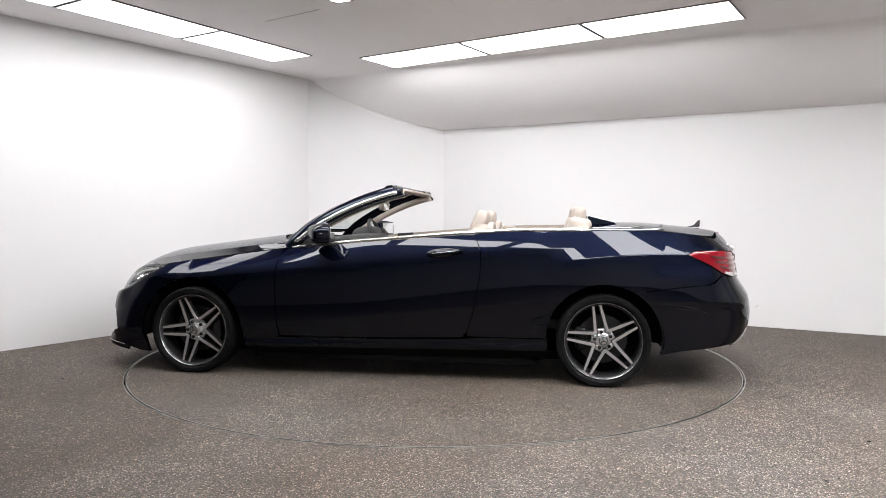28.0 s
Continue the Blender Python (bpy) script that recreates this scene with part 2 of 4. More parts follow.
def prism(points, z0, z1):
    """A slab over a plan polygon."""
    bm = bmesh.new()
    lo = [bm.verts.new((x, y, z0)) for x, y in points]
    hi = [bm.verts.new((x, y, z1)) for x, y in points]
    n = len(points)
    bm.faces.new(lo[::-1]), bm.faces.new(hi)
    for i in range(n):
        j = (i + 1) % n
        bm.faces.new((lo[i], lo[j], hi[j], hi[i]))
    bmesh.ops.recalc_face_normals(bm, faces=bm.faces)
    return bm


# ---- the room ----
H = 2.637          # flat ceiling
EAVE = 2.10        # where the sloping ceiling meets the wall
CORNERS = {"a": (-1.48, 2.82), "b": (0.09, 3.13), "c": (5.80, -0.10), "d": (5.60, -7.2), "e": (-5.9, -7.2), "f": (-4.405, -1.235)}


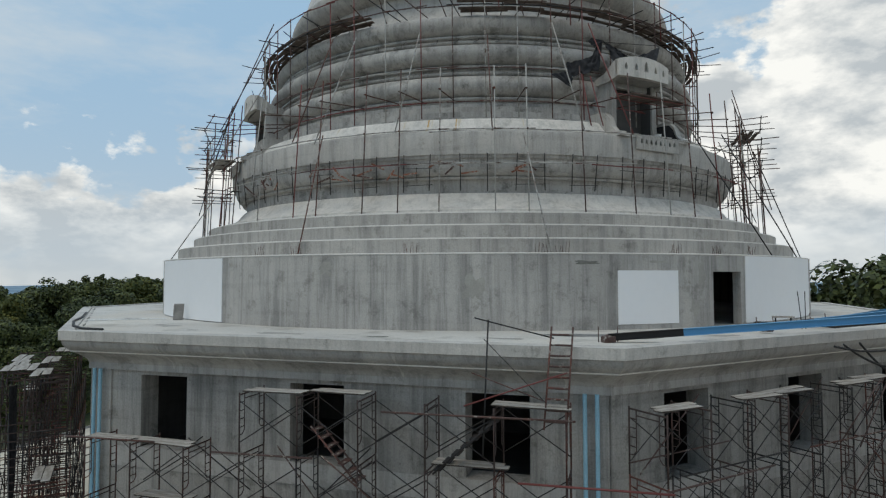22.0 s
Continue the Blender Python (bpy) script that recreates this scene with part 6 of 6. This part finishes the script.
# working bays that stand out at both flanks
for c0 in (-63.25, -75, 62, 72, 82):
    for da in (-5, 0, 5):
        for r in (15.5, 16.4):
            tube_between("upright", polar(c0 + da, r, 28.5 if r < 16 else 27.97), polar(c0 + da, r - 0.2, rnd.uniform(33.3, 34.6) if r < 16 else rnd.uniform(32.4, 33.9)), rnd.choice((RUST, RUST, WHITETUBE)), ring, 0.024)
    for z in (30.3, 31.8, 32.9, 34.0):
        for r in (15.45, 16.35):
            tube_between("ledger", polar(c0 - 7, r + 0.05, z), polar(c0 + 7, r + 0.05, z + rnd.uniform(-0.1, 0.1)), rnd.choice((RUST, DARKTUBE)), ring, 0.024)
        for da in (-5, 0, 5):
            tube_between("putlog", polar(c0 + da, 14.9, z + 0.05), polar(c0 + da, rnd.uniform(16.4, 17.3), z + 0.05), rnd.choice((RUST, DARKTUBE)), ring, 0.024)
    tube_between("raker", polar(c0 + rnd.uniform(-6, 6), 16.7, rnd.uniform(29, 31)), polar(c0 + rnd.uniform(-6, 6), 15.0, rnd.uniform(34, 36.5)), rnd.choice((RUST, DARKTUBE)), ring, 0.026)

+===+

### What to produce
Make an exact copy of all entries above, dropping the images.

### Result
28.0 s
Continue the Blender Python (bpy) script that recreates this scene with part 2 of 4. More parts follow.
def prism(points, z0, z1):
    """A slab over a plan polygon."""
    bm = bmesh.new()
    lo = [bm.verts.new((x, y, z0)) for x, y in points]
    hi = [bm.verts.new((x, y, z1)) for x, y in points]
    n = len(points)
    bm.faces.new(lo[::-1]), bm.faces.new(hi)
    for i in range(n):
        j = (i + 1) % n
        bm.faces.new((lo[i], lo[j], hi[j], hi[i]))
    bmesh.ops.recalc_face_normals(bm, faces=bm.faces)
    return bm


# ---- the room ----
H = 2.637          # flat ceiling
EAVE = 2.10        # where the sloping ceiling meets the wall
CORNERS = {"a": (-1.48, 2.82), "b": (0.09, 3.13), "c": (5.80, -0.10), "d": (5.60, -7.2), "e": (-5.9, -7.2), "f": (-4.405, -1.235)}


22.0 s
Continue the Blender Python (bpy) script that recreates this scene with part 6 of 6. This part finishes the script.
# working bays that stand out at both flanks
for c0 in (-63.25, -75, 62, 72, 82):
    for da in (-5, 0, 5):
        for r in (15.5, 16.4):
            tube_between("upright", polar(c0 + da, r, 28.5 if r < 16 else 27.97), polar(c0 + da, r - 0.2, rnd.uniform(33.3, 34.6) if r < 16 else rnd.uniform(32.4, 33.9)), rnd.choice((RUST, RUST, WHITETUBE)), ring, 0.024)
    for z in (30.3, 31.8, 32.9, 34.0):
        for r in (15.45, 16.35):
            tube_between("ledger", polar(c0 - 7, r + 0.05, z), polar(c0 + 7, r + 0.05, z + rnd.uniform(-0.1, 0.1)), rnd.choice((RUST, DARKTUBE)), ring, 0.024)
        for da in (-5, 0, 5):
            tube_between("putlog", polar(c0 + da, 14.9, z + 0.05), polar(c0 + da, rnd.uniform(16.4, 17.3), z + 0.05), rnd.choice((RUST, DARKTUBE)), ring, 0.024)
    tube_between("raker", polar(c0 + rnd.uniform(-6, 6), 16.7, rnd.uniform(29, 31)), polar(c0 + rnd.uniform(-6, 6), 15.0, rnd.uniform(34, 36.5)), rnd.choice((RUST, DARKTUBE)), ring, 0.026)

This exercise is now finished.